#### [What to work on]
Below this line is the material. Write out only its lines from the one containing "scene.view_settings.use_white_balance |= len(values)" through the one containing "way = (m.to_3x3()", both kept, exactly.

★ ★ ★ ★

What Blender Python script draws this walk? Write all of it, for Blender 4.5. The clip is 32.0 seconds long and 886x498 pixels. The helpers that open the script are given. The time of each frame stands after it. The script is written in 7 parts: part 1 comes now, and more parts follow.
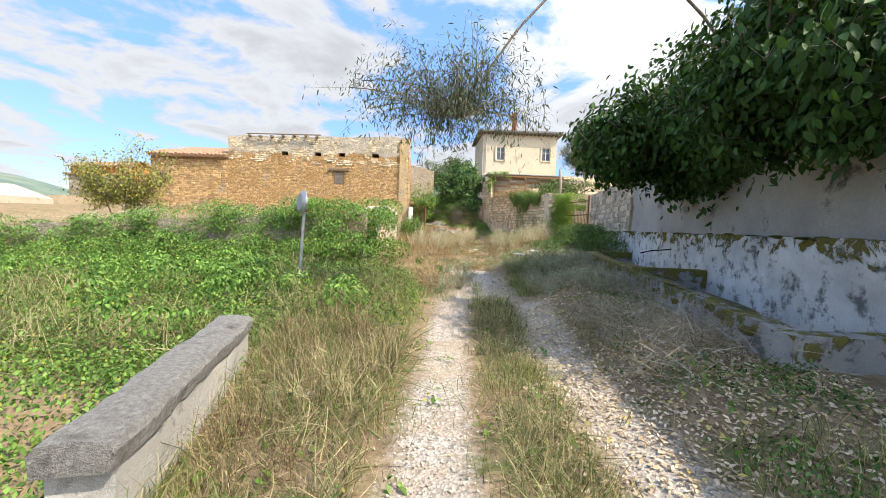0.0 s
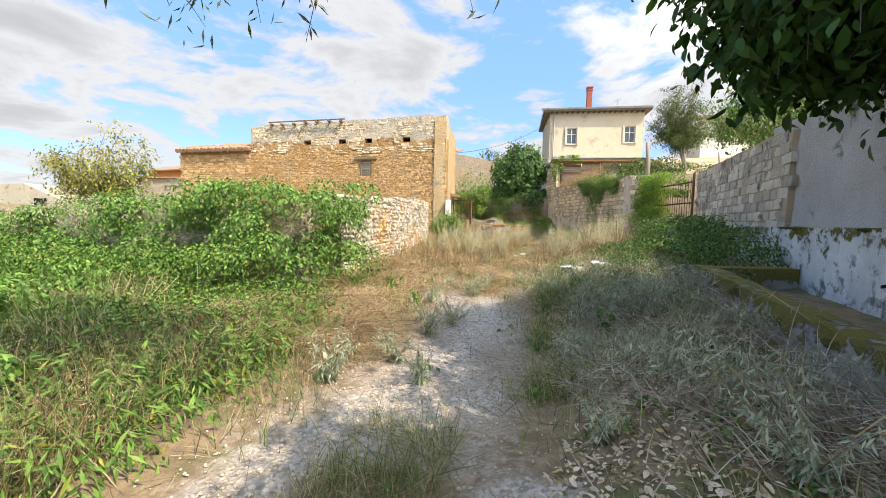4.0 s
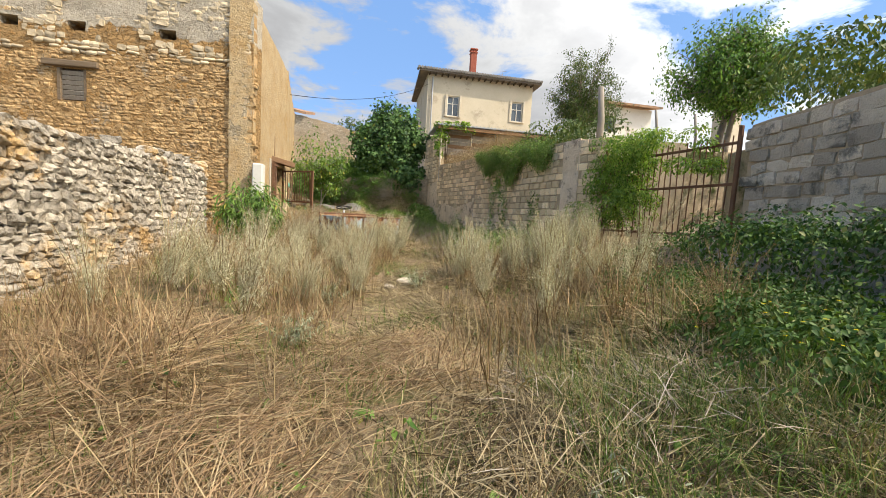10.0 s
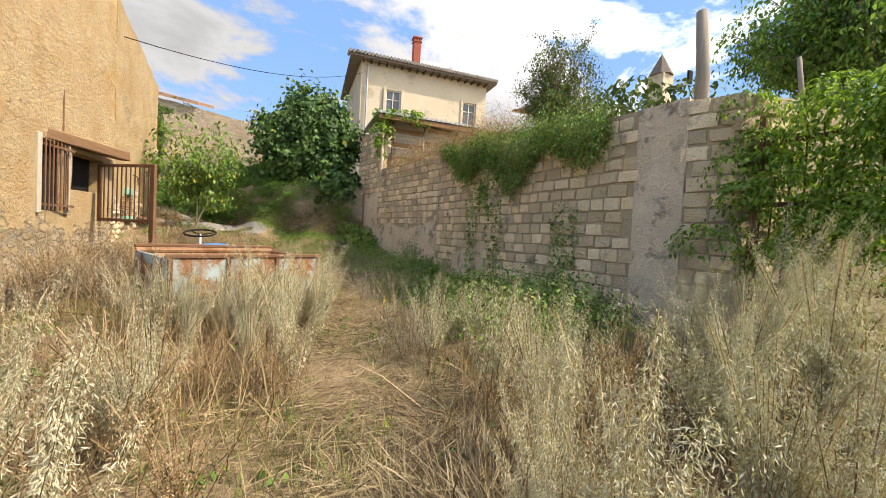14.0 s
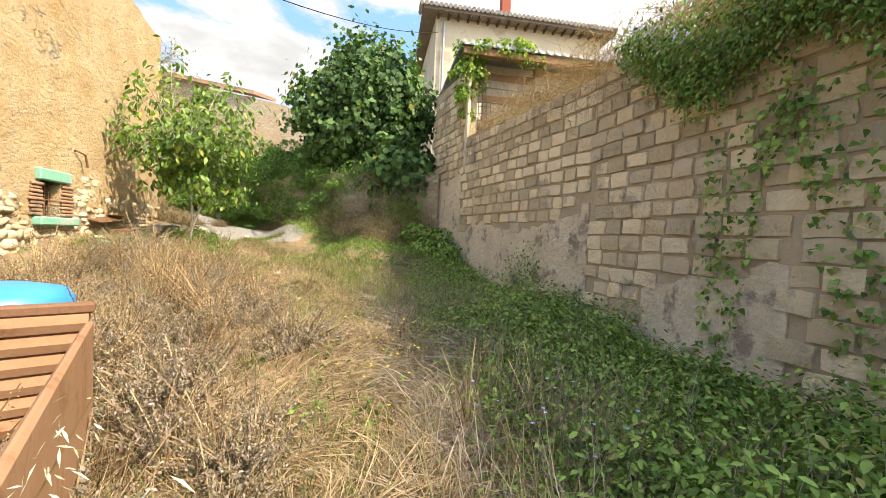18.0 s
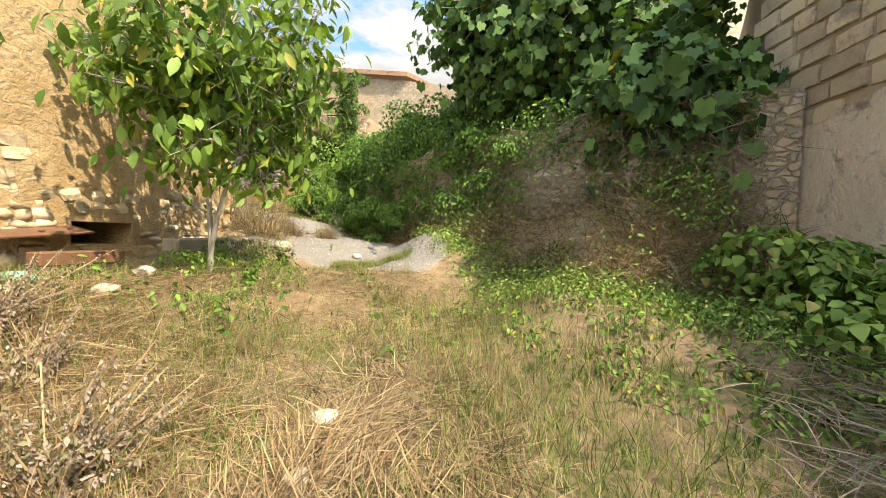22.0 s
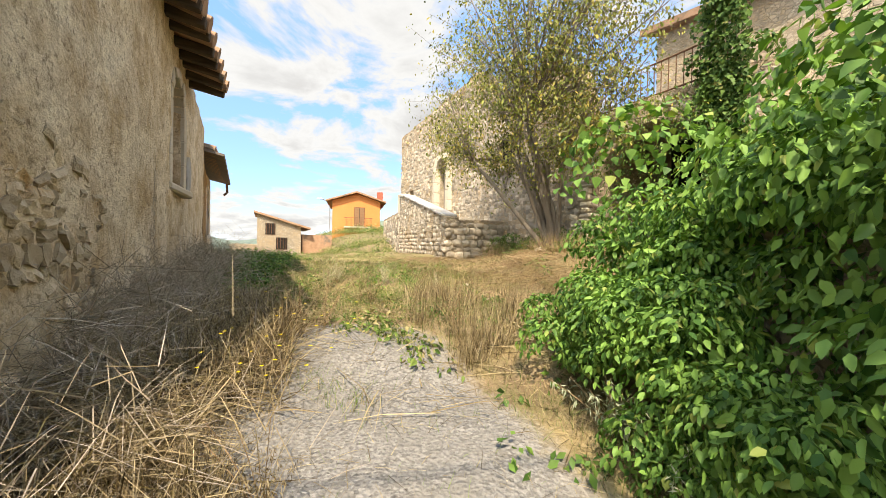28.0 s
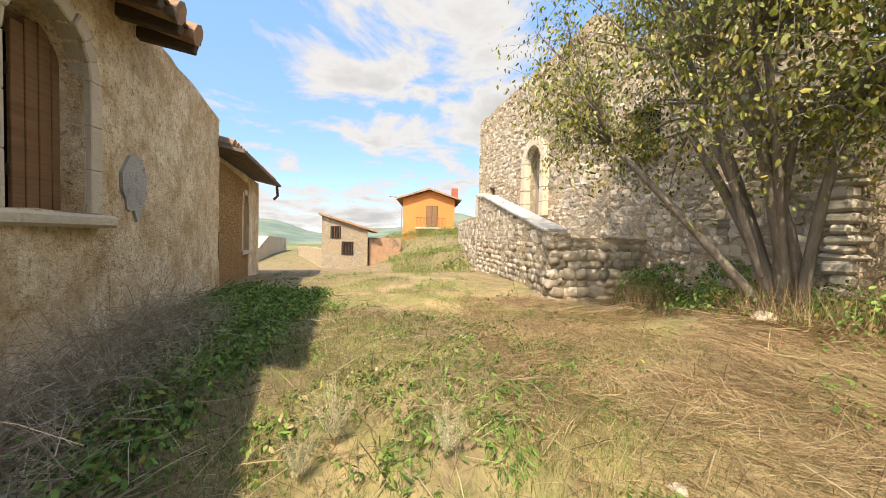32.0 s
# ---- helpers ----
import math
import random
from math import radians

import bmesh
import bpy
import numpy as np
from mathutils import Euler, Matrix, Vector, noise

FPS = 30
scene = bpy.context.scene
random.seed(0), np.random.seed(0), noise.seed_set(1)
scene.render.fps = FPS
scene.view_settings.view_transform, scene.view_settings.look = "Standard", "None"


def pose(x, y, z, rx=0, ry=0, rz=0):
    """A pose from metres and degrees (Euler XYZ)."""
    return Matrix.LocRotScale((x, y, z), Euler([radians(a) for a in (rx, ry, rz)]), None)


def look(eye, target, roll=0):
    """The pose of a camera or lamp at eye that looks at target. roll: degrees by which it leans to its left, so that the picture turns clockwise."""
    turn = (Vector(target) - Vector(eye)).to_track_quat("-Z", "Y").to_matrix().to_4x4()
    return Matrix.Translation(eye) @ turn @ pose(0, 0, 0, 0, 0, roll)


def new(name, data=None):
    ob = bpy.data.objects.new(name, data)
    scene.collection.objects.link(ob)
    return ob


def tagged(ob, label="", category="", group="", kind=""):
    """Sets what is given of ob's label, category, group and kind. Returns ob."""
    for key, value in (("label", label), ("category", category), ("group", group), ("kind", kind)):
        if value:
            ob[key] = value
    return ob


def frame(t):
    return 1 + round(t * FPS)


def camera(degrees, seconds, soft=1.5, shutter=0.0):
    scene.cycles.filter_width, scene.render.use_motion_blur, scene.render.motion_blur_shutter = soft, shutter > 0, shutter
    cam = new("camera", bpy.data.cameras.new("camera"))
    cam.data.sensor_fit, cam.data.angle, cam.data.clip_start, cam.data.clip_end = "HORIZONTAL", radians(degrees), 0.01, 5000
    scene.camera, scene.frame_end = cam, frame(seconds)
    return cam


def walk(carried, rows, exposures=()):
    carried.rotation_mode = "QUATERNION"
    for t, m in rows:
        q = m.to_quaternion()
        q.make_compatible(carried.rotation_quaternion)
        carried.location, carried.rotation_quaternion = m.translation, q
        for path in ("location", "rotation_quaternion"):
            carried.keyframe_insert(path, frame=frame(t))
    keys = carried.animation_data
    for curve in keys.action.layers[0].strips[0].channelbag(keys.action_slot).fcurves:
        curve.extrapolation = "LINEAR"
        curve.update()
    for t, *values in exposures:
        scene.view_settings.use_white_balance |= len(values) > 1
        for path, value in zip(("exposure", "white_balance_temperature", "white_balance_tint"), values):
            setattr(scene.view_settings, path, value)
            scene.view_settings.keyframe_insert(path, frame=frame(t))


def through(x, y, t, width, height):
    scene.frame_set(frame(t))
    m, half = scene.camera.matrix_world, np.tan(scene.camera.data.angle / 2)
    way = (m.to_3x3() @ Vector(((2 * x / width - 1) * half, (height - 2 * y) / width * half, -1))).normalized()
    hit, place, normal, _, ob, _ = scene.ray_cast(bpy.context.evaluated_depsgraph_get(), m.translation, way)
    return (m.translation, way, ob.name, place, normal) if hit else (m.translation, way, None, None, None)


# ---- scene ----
cam = camera(98.2, 32.0, 0.9)
PATH = [
    (0, (0.015, 0.051, 1.561), (0.013, 2.047, 1.439), 2.1),
    (0.5, (0.3, 0.65, 1.575), (0.07, 2.632, 1.434), 1.7),
    (1, (0.577, 1.193, 1.582), (0.268, 3.164, 1.443), 1.6),
    (1.5, (0.804, 1.822, 1.573), (0.422, 3.78, 1.432), 1.5),
    (2, (0.994, 2.443, 1.559), (0.624, 4.404, 1.418), 1.5),
    (2.5, (1.161, 3.081, 1.553), (0.75, 5.032, 1.397), 1.4),
    (3, (1.314, 3.712, 1.55), (0.886, 5.659, 1.391), 1.3),
    (3.5, (1.457, 4.364, 1.564), (1.046, 6.315, 1.409), 1.3),
    (4, (1.591, 5.035, 1.553), (1.198, 6.991, 1.41), 1.3),
    (4.5, (1.7, 5.719, 1.544), (1.424, 7.697, 1.425), 1.4),
    (6.5, (1.533, 8.654, 1.663), (1.413, 10.647, 1.554), 3.0),
    (7, (1.417, 9.337, 1.624), (1.341, 11.332, 1.506), 3.1),
    (7.5, (1.356, 10.09, 1.59), (1.386, 12.086, 1.464), 3.1),
    (8, (1.31, 10.826, 1.529), (1.343, 12.822, 1.401), 3.2),
    (8.5, (1.268, 11.517, 1.534), (1.309, 13.506, 1.329), 3.1),
    (9, (1.249, 12.178, 1.532), (1.325, 14.167, 1.328), 3.2),
    (9.5, (1.312, 12.85, 1.543), (1.514, 14.832, 1.375), 3.1),
    (10, (1.357, 13.549, 1.562), (1.655, 15.519, 1.386), 3.3),
    (10.5, (1.384, 14.277, 1.603), (1.715, 16.24, 1.414), 3.3),
    (11, (1.372, 14.994, 1.629), (1.649, 16.968, 1.455), 3.2),
    (11.5, (1.344, 15.725, 1.675), (1.545, 17.715, 1.661), 3.0),
    (12, (1.302, 16.46, 1.672), (1.536, 18.446, 1.664), 3.2),
    (12.5, (1.224, 17.143, 1.657), (1.598, 19.108, 1.646), 3.3),
    (13, (1.329, 17.875, 1.645), (1.866, 19.802, 1.623), 3.2),
    (13.5, (1.452, 18.557, 1.669), (2.096, 20.449, 1.604), 3.4),
    (14, (1.723, 19.221, 1.779), (2.359, 21.116, 1.712), 3.1),
    (14.5, (1.851, 19.91, 1.788), (2.444, 21.819, 1.842), 3.2),
    (16.5, (2.14, 22.523, 1.73), (2.745, 24.429, 1.7), 2.9),
    (17, (2.237, 23.277, 1.745), (2.76, 25.207, 1.696), 2.7),
    (17.5, (2.276, 23.989, 1.78), (2.595, 25.962, 1.705), 2.6),
    (18, (2.356, 24.712, 1.815), (2.615, 26.694, 1.748), 2.5),
    (18.5, (2.358, 25.481, 1.877), (2.619, 27.463, 1.814), 2.6),
    (19, (2.378, 26.179, 1.949), (2.503, 28.174, 1.89), 2.5),
    (19.5, (2.341, 26.871, 1.963), (2.29, 28.868, 1.883), 2.4),
    (20, (2.254, 27.594, 1.955), (2.005, 29.577, 1.896), 2.4),
    (20.5, (2.144, 28.33, 1.948), (1.869, 30.31, 1.885), 2.4),
    (21, (1.912, 29.097, 1.964), (1.554, 31.063, 1.882), 2.4),
    (21.5, (1.703, 29.832, 1.96), (1.284, 31.785, 1.871), 2.2),
    (22, (1.334, 30.548, 1.967), (0.777, 32.467, 1.89), 2.3),
    (22.5, (1.058, 31.232, 2.015), (0.584, 33.173, 1.945), 3.0),
    (23, (0.823, 31.836, 2.151), (0.384, 33.786, 2.072), 3.2),
    (23.5, (0.703, 32.41, 2.315), (0.028, 34.291, 2.232), 2.9),
    (24, (0.469, 32.943, 2.379), (-0.586, 34.639, 2.267), 2.8),
    (24.5, (0.173, 33.318, 2.454), (-0.89, 35.009, 2.353), 2.8),
    (26.5, (-1.384, 35.613, 2.827), (-2.864, 36.958, 2.782), 0.7),
    (27, (-1.809, 35.996, 2.952), (-3.397, 37.213, 2.907), 1.2),
    (27.5, (-2.174, 36.312, 3.095), (-3.916, 37.296, 3.059), 1.2),
    (28, (-2.517, 36.611, 3.195), (-4.329, 37.458, 3.175), 1.1),
    (28.5, (-2.93, 36.847, 3.261), (-4.807, 37.53, 3.356), 1.2),
    (29, (-3.342, 37.058, 3.372), (-5.232, 37.703, 3.493), 1.4),
    (29.5, (-3.773, 37.184, 3.48), (-5.674, 37.796, 3.586), 1.2),
    (30, (-4.26, 37.237, 3.62), (-6.168, 37.829, 3.709), 1.2),
    (30.5, (-4.869, 37.476, 3.739), (-6.782, 38.056, 3.791), 1.2),
    (31, (-5.445, 37.626, 3.844), (-7.356, 38.214, 3.826), 1.2),
    (31.5, (-5.941, 37.761, 3.91), (-7.838, 38.387, 3.828), 1.3),
    (32, (-6.256, 37.769, 3.961), (-8.198, 38.247, 3.894), 1.3),
]
walk(cam, [(t, look(eye, target, roll)) for t, eye, target, roll in PATH], ((0, 1.28, 6800, 12), (4, 1.3, 7000, 12), (9, 0.92, 7100, 11), (14, 1.12, 7400, 14), (18, 1.62, 7500, 12), (22, 1.58, 7700, 11), (24.5, 1.62, 7600, 11), (27, 1.55, 7500, 11), (29, 1.35, 7500, 11), (32, 1.3, 7500, 13)))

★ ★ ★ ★

#### [Task response]
        scene.view_settings.use_white_balance |= len(values) > 1
        for path, value in zip(("exposure", "white_balance_temperature", "white_balance_tint"), values):
            setattr(scene.view_settings, path, value)
            scene.view_settings.keyframe_insert(path, frame=frame(t))


def through(x, y, t, width, height):
    scene.frame_set(frame(t))
    m, half = scene.camera.matrix_world, np.tan(scene.camera.data.angle / 2)
    way = (m.to_3x3() @ Vector(((2 * x / width - 1) * half, (height - 2 * y) / width * half, -1))).normalized()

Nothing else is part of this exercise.